Masalah berikutnya yang muncul dari tuntutan kuota seperti yang diendors oleh OECD adalah kompetensi. Dalam semangatnya untuk mengatasi ketimpangan gender, lembaga ini seperti mengabaikan kompetensi sebagai prasyarat mendasar dari profesionalisme. Untuk bisa duduk di puncak pimpinan atau di lembaga legislatif atau eksekutif, yang lebih mendasar adalah persoalan kompetensi. Ekses dari prasyarat kuota adalah ketidaksiapan kompetensi yang pada akhirnya memicu ketidakstabilan. Pemikiran Rawls sebenarnya lebih tepat diterapkan dalam situasi anomali saat kandidat yang memiliki kompetensi digugurkan hanya karena persoalan gendernya. Adalah keliru untuk menginterpretasi prinsip pembedaan yang diperlukan (difference principle) sebagai menurunkan tuntutan kompetensi atas nama gender.

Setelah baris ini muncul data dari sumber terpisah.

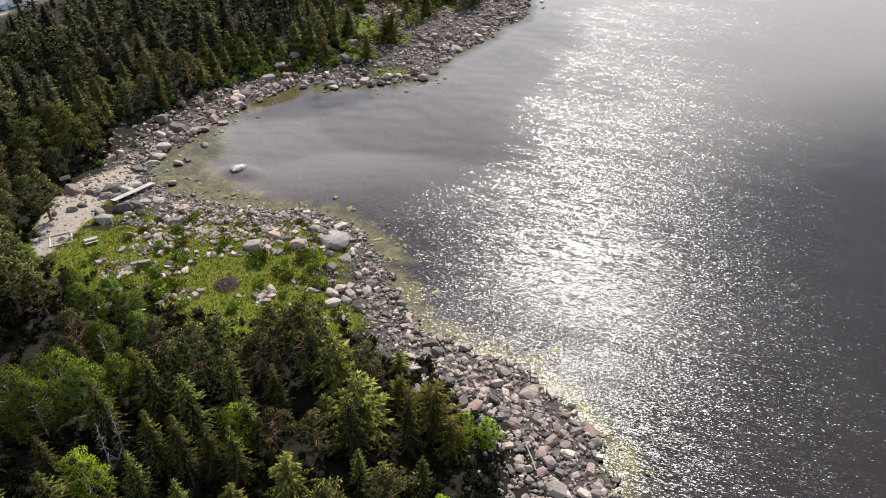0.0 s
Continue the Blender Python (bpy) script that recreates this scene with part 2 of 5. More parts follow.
M_GRASS = foliage_material("grass_blades", (0.076, 0.094, 0.009), (0.118, 0.138, 0.012), (0.18, 0.190, 0.026), trans=0.3)
# near-black crown cores: shade among the branches painted as a colour
M_CORE_SHADE = bark_material("crown_core_shade", (0.010, 0.011, 0.004), (0.022, 0.023, 0.008))
M_BARK = bark_material("spruce_bark", (0.05, 0.04, 0.033), (0.14, 0.115, 0.095))
M_PINEBARK = bark_material("pine_bark", (0.10, 0.06, 0.04), (0.26, 0.15, 0.09))
M_BIRCH = bark_material("birch_bark", (0.12, 0.11, 0.10), (0.48, 0.46, 0.42))
M_DEAD = bark_material("dead_wood", (0.12, 0.112, 0.108), (0.28, 0.265, 0.255))
M_PLANK = board_material("weathered_planks", (0.25, 0.23, 0.21), (0.45, 0.43, 0.395))
M_RED = board_material("falu_red_boards", (0.070, 0.012, 0.011), (0.135, 0.025, 0.020))
M_DARKWALL = board_material("tarred_boards", (0.03, 0.018, 0.015), (0.07, 0.045, 0.038))
M_WHITE = plain_material("white_paint", (0.78, 0.77, 0.74), 0.55, 0.3, vary=0.12)
M_PANE = plain_material("window_glass", (0.03, 0.035, 0.04), 0.08, 0.6)
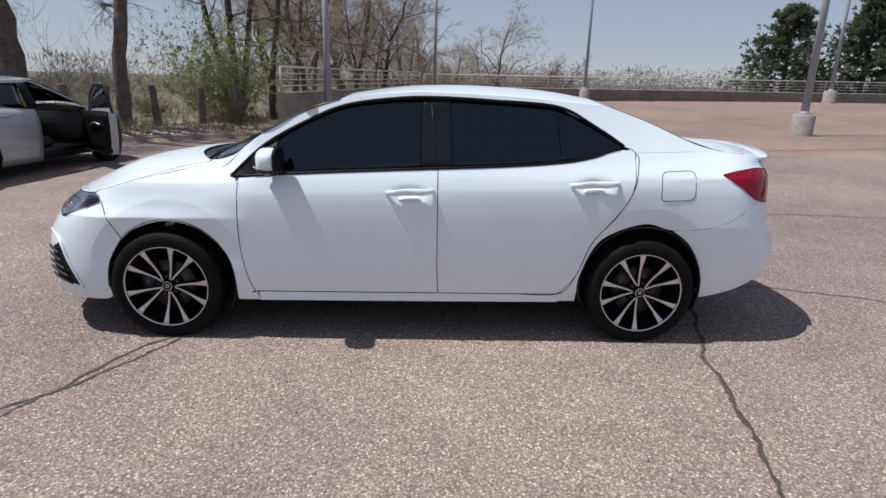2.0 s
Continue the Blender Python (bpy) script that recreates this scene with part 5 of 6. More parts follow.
# dark grey sport utility vehicles
SUV_BELT = [(-2.5, 1.02), (-2.0, 1.10), (-1.0, 1.08), (0, 1.05), (1.0, 1.02), (1.6, 0.98), (2.1, 0.90), (2.5, 0.80)]
parked_car("dark grey sport utility vehicle with chrome trim, parked on the lot", pose(15.555, 8.684, gz(15.555, 8.684), 0, 0, 80.5), GREY_PAINT, 2.38, -2.40, 0.97, SUV_BELT, (1.10, 0.92), 1.66, (0.95, 0.04, -1.62, -2.28), 0.39, (1.42, -1.40), box_tail=True, name="suv_car", chrome=True)
parked_car("dark blue-grey sport utility vehicle, parked near the back railing", pose(23.3, 20.4, gz(23.3, 20.4) + 0.02, 0, 0, -101), NAVY_PAINT, 2.36, -2.36, 0.96, SUV_BELT, (1.08, 0.92), 1.72, (0.95, 0.06, -1.62, -2.28), 0.38, (1.40, -1.36), box_tail=True, name="suv_car")
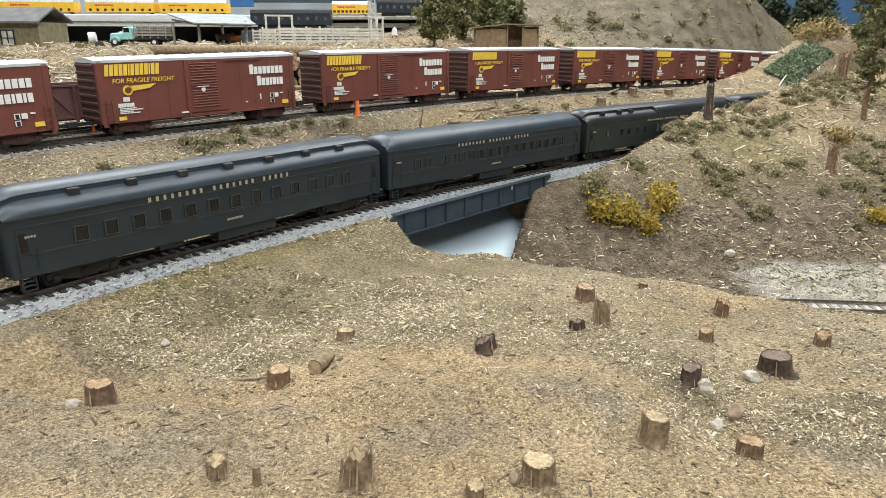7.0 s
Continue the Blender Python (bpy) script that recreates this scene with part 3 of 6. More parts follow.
def boxcar():
    """Fifty-foot boxcar with a galvanised roof and a wide louvred door."""
    L, hw, sill, top = 0.1694, 0.01635, 0.0095, 0.0538
    car = freight_base("boxcar", L, hw, sill, top, "boxred", "boxend")
    y = -hw
    H = top - sill
    X = lambda u: -L / 2 + u * L
    Z = lambda f: top - f * H
    bm = bmesh.new()
    prism(bm, [(-hw - 0.0004, top - 0.0012), (-hw - 0.0004, top + 0.0006), (-hw * 0.5, top + 0.0018), (0, top + 0.0026), (hw * 0.5, top + 0.0018), (hw + 0.0004, top + 0.0006),
               (hw + 0.0004, top - 0.0012)], -L / 2 - 0.0006, L / 2 + 0.0006)
    for k in range(13):
        x = X((k + 0.5) / 13)
        prism(bm, [(-hw - 0.0002, top + 0.0010), (0, top + 0.0031), (hw + 0.0002, top + 0.0010)], x - 0.0005, x + 0.0005)
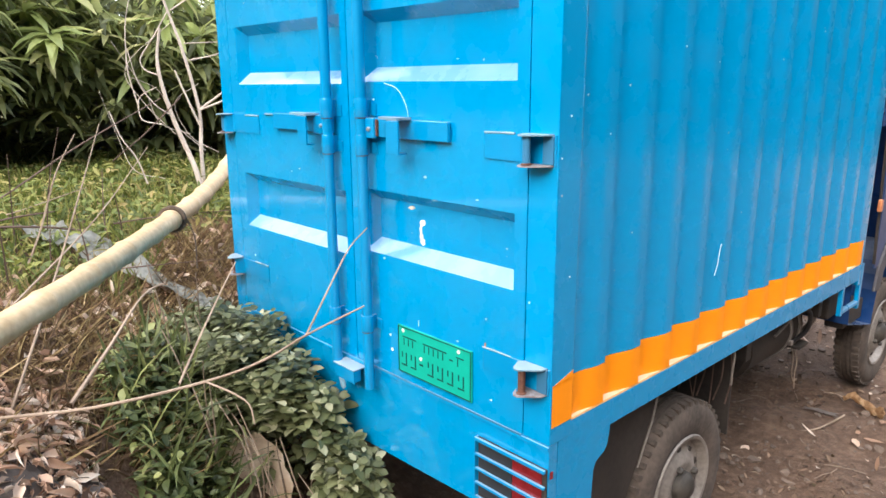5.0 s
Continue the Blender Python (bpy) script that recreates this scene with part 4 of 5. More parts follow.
def mango(x, y, top, size, n, label, leaf, young):
    z0 = height(x, y)
    root = thing("mango_tree", label, "tree", group="mango trees on the bank", at=(x, y, z0))
    fork = top * 0.3
    trunk = merged(tube(spline([(0, 0, -0.1), (0.03, 0.02, fork * 0.6), (0.0, 0.05, fork * 1.4)]), [0.09] * 7 + [0.07] * 6, 10, 0.05),
                   *[tube(spline([(0.0, 0.03, fork), (size * 0.3 * math.cos(a), size * 0.3 * math.sin(a), fork + 0.3), (size * 0.62 * math.cos(a), size * 0.62 * math.sin(a), top * 0.7)]), [0.05] * 6 + [0.025] * 7, 7) for a in (0.3, 1.6, 2.9, 4.2, 5.4)])
    part("trunk", trunk, BARK, root, "grey-brown trunk and limbs", smooth=True)
    C = []
    lumps = [(0, 0, top * 0.62, size, size, top * 0.42)] + [(size * 0.7 * math.cos(a), size * 0.7 * math.sin(a), top * (0.40 + 0.30 * random.random()), size * 0.55, size * 0.55, top * 0.28) for a in (0.2, 1.1, 2.0, 2.9, 3.8, 4.7, 5.6)]
    for cx, cy, cz, rx, ry, rz in lumps:
        C.append(shell_points(n // len(lumps), (cx, cy, cz), (rx, ry, rz), -0.9))
    C = np.concatenate(C)
    low = shell_points(n // 3, (0, 0, top * 0.30), (size * 1.05, size * 1.05, top * 0.34), -1.0)
    C = np.concatenate([C, low])
    C = C[C[:, 2] > -0.02]
    # young shoots that stand out of the crown
    shoots = []
    for _ in range(10):
        a, r = random.uniform(0, 6.28), size * 0.85 * random.random() ** 0.5
        p = Vector((r * math.cos(a), r * math.sin(a), top * (1.0 - 0.25 * (r / size) ** 2)))
        d = Vector((random.uniform(-0.35, 0.35), random.uniform(-0.35, 0.35), 1.0)) * random.uniform(0.05, 0.3)
        shoots += [tuple(p + d * k) for k in (0.3, 0.65, 1.0)]
    C = np.concatenate([C, np.array(shoots)])
    crown = new("crown", leaf_mesh("crown", *clump_leaves(C, 7, 0.205, 0.058, 0.05), leaf, droop=0.7))
    crown.parent = root
    tagged(crown, "dense crown of long green leaves")
    # whorls on the outside of the crown; their lit look comes from a paler colour
    P = shell_points(max(10, n // 9), (0, 0, top * 0.6), (size * 1.12, size * 1.12, top * 0.5), -0.6)
    P = P[P[:, 2] > 0.1]
    outer_whorls = new("outer_leaves", leaf_mesh("outer_leaves", *clump_leaves(P, 13, 0.23, 0.066, 0.35, 0.03), young, droop=0.75))
    outer_whorls.parent = root
    tagged(outer_whorls, "outer whorls of leaves, light or shade painted into their tone")
    return root


for x, y, top, size, n in ((-5.0, -0.8, 1.55, 1.0, 460), (-5.2, 0.75, 1.5, 1.05, 540), (-5.0, 2.1, 1.35, 1.0, 420), (-7.6, 2.3, 1.8, 1.5, 420), (-5.6, -2.4, 2.1, 1.1, 400), (-8.8, 4.6, 1.7, 1.7, 420)):
    mango(x, y, top, size, n, "low mango tree with dense long dark green leaves", MANGO_LEAF, MANGO_LIT)
mango(-6.4, 0.38, 2.36, 0.85, 300, "taller mango tree with drooping leaves, shade painted into their tone", MANGO_SHADE, MANGO_SHADE)


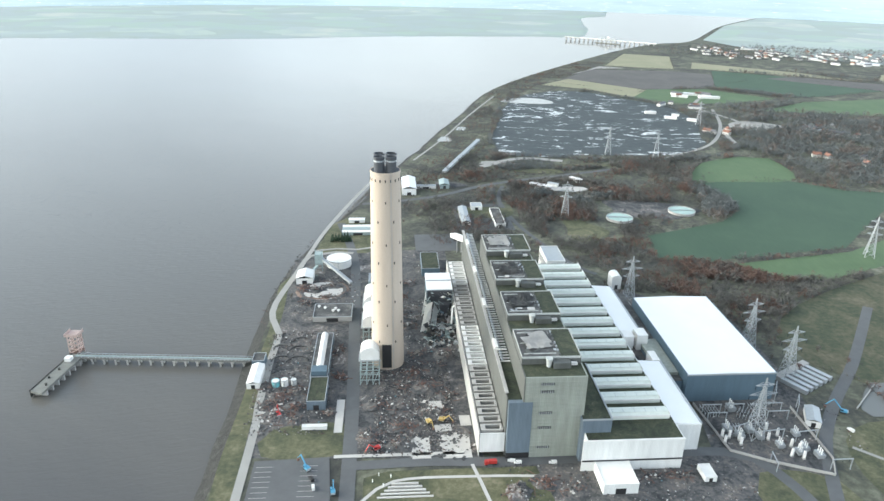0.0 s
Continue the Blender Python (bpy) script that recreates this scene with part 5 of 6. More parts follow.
# ---- switchyard ----
def gantry(a, b, w, h, turn=0.0):
    t = thing("gantry", site(a, b, 0.1, turn), "grey steel switchyard gantry with insulators", "gantry", "switchyard gantries")
    for x in (0, w):
        part("post", beam(bmesh.new(), (x, 0, 0), (x, 0, h), 0.5), GALV, t)
    part("crossbar", beam(bmesh.new(), (-0.5, 0, h), (w + 0.5, 0, h), 0.6), GALV, t)
    for i in range(3):
        x = w * (i + 0.5) / 3
        part("insulator", lathe(bmesh.new(), [(0.12, h - 2.4), (0.3, h - 2.0), (0.12, h - 1.2), (0.3, h - 0.8), (0.12, h - 0.2)], 6, x, 0), GLASS, t)


def transformer(a, b, s=1.0):
    t = thing("transformer", site(a, b, 0.1), "pale transformer with tall white bushings", "transformer", "transformers")
    part("tank", boxed((-2 * s, 2 * s, -3 * s, 3 * s, 0.3, 3.2 * s)), GALV, t)
    for i in range(5):
        part("radiator", boxed((2 * s, 3 * s, -2.6 * s + i * 1.1 * s, -2.2 * s + i * 1.1 * s, 0.5, 2.8 * s)), GALV, t)
    for y in (-2, 0, 2):
        part("bushing", lathe(bmesh.new(), [(0.45 * s, 3.2 * s), (0.3 * s, 5 * s), (0.5 * s, 6.8 * s), (0.2 * s, 7.2 * s)], 8, 0, y * s), OFF_WHITE, t, "white bushing")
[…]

Aksesi Indonesia untuk menjadi anggota OECD tidak dengan sendirinya mencangkok semua instrumen penilaian yang diminta oleh organisasi itu ke dalam sistem politik, ekonomi, atau bisnis begitu saja. Solusinya yang bisa ditempuh pemerintah Indonesia sebagai kandidat adalah dengan menunjukkan kinerja yang tidak ambigu yang memiliki dampak signifikan terhadap kualitas hidup warga negara Indonesia. Perlu diingat bahwa aksesi keanggotaan OECD dimulai dengan semangat untuk keluar dari jebakan negara kelas menengah, dengan indikator ekonomi, dan bukan kultural. Dengan kata lain, dari ratusan instrumen penilaian yang diterapkan oleh komite admisi, ada prioritas yang perlu dicermati dengan baik.